Democrats campaigned last fall on making the District of Columbia a state. Unfortunately for Democrats, the U.S. Constitution stands in the way.
Some Democrats would like to have you believe that the case for D.C. Statehood is akin to Puerto Rican statehood, but it’s not. When it comes to D.C. statehood, it’s clear that this nothing more than an attempt to pack the Senate and House with an army of far-left-wing Democrats.
The case against D.C. statehood on the constitutional merits is an open-and-shut case: You can’t do it. It may be possible to annex parts of D.C. to Virginia and Maryland, but granting statehood to the city of D.C. would not pass constitutional muster. In Article I, Section 8 powers, the “enumerated powers” of the federal government, make D.C. the seat of the federal government. On the list is the power to “exercise exclusive Legislation in all Cases whatsoever, over such District (not exceeding ten Miles square)” and “become the Seat of the Government of the United States.” This is called the “Enclave Clause,” because it is the provision that sets down D.C. as the enclave, or home, for the federal government.

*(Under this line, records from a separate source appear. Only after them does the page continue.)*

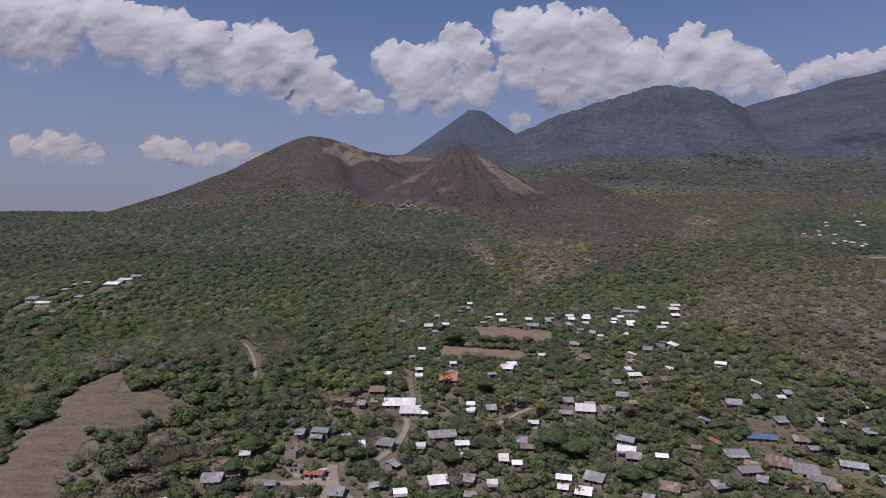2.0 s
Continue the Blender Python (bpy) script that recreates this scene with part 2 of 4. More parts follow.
    domes.operation, relief.operation = "MULTIPLY", "SUBTRACT"
    l.new(crown.outputs["Distance"], domes.inputs[0])
    l.new(attribute(n, "wood"), domes.inputs[1])
    l.new(patch.outputs[0], relief.inputs[0])
    l.new(domes.outputs[0], relief.inputs[1])
    bump(n, l, b, relief.outputs[0], 0.4, 4.0)
    return m


def cloud_material(name, solid, color):
    """Sunlit cloud: crisp billows above, thinning out into soft shreds below."""
    m, n, l, b = material(name, 1.0, 0.0)
    dif, back, clear = n.new("ShaderNodeBsdfDiffuse"), n.new("ShaderNodeBsdfTranslucent"), n.new("ShaderNodeBsdfTransparent")
    both, mix = n.new("ShaderNodeMixShader"), n.new("ShaderNodeMixShader")
    dif.inputs[0].default_value, back.inputs[0].default_value = (*color, 1), (*color, 1)
    both.inputs[0].default_value = 0.46
    l.new(dif.outputs[0], both.inputs[1])
    l.new(back.outputs[0], both.inputs[2])
    wisp = noise_node(n, l, 0.0085, 10, rough=0.62)
    add, soft, lo, hi = n.new("ShaderNodeMath"), n.new("ShaderNodeMapRange"), n.new("ShaderNodeMath"), n.new("ShaderNodeMath")
    for node, k, base in ((add, 2.3, None), (lo, -0.30, 1.00), (hi, 0.85, 1.56)):
        node.operation = "MULTIPLY_ADD"
        node.inputs[1].default_value = k
        if base is not None:
            node.inputs[2].default_value = base
            l.new(attribute(n, "shred"), node.inputs[0])
    l.new(wisp.outputs[0], add.inputs[0])
    l.new(attribute(n, "thick"), add.inputs[2])
    soft.interpolation_type = "SMOOTHSTEP"
    soft.inputs["To Max"].default_value = solid
    l.new(add.outputs[0], soft.inputs["Value"])
    l.new(lo.outputs[0], soft.inputs["From Min"])
    l.new(hi.outputs[0], soft.inputs["From Max"])
    l.new(soft.outputs[0], mix.inputs[0])
    l.new(clear.outputs[0], mix.inputs[1])
    l.new(both.outputs[0], mix.inputs[2])
    l.new(mix.outputs[0], n["Material Output"].inputs[0])
    return m


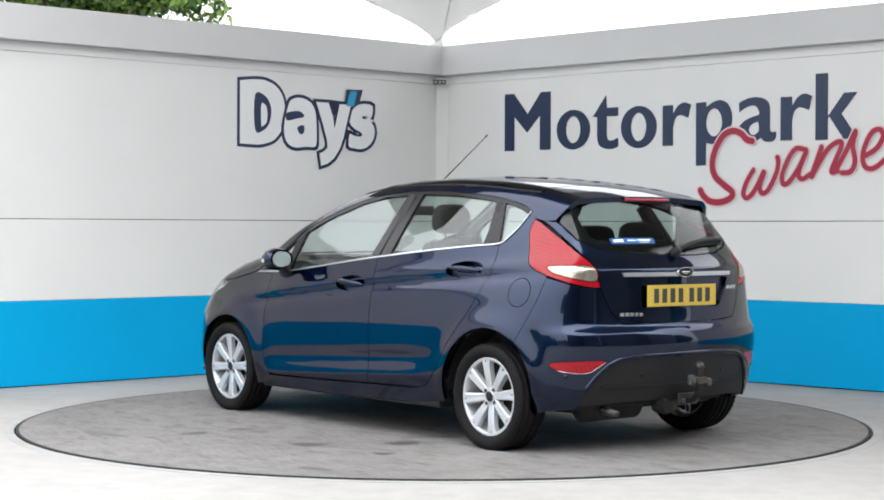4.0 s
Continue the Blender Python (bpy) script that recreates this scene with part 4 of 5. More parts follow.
skin("rear_valance", cut(sym(bl_half), REAR, gap=0.001, lift=-0.008, flange=0.04), M_BLACK, rear_bumper, "textured black lower bumper section")
skin("valance_ridge", cut([(-1.88, y, 0.342) for y in np.linspace(-0.53, 0.53, 16)] + [(-1.88, y, 0.352) for y in np.linspace(0.53, -0.53, 16)], REAR, gap=0, lift=0.002, flange=0.012), M_BLACK, rear_bumper)
lip_half = BLACK_TOP[:-6] * (1, 1, 1) + np.array((0, 0, 0.016))
ridge = np.concatenate([(lip_half * (1, -1, 1))[::-1], lip_half[1:]])
part("bumper_ridge", tube(along(ridge, REAR, -0.006, 1), 0.0125, 10), M_PAINT, rear_bumper, "raised painted edge over the black section", smooth=True)
for s in LR:
    f = (lambda p: p) if s > 0 else flip_y
    refl = skin("rear_reflector", f(cut(REFLECTOR, (-0.8, 0.6, 0), gap=0.002, lift=0.001, flange=0.012, grid=0.02)), M_REDLENS, rear_bumper, "red lens set in the bumper")
    edge = along([(x, y * s, z) for x, y, z in REFLECTOR[9:]], (-0.8, 0.6 * s, 0), 0.002, 1)
    part("reflector_edge", tube(edge, 0.0022, 6), M_CHROME, refl, smooth=True)
    for y, z in ((0.30, 0.405), (0.70, 0.405)):
        bm = lathe([(0.001, 0.003), (0.010, 0.003), (0.012, -0.002)], 16)
        bmesh.ops.transform(bm, matrix=facing((-1.85 if y < 0.5 else -1.70, y * s, z), (-0.9, 0.43 * s, 0) if y > 0.5 else REAR, -0.006 if y < 0.5 else 0.0), verts=bm.verts[:])
        part("parking_sensor", bm, M_PAINT if y > 0.5 else M_BLACK, rear_bumper, smooth=True)

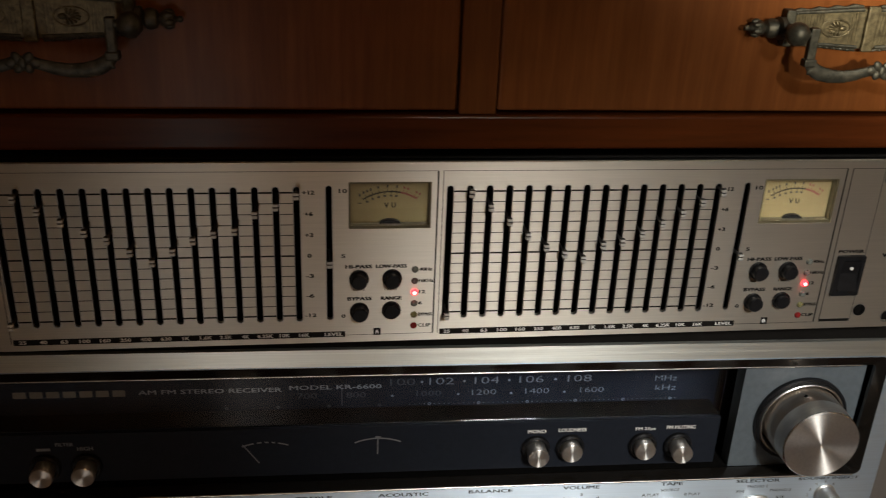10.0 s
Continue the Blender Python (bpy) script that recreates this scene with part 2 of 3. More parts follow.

Our Founding Founders saw the District as one being run by the federal government and independent of any state’s authority. As quoted in The Heritage Foundation Guide to the Constitution, James Madison in Federalist 43, explained that “the indispensable necessity of complete authority at the seat of government carries its own evidence with it.” In other words, if the federal government became dependent on a state, that could lead to “proceedings interrupted with impunity.” He also worried that a state housing the federal government would have more influence than other states creating an imbalance of power. It would be virtually impossible to carve out parts of the city of D.C. and leave a small portion to the federal government in a way that would pass constitutional scrutiny.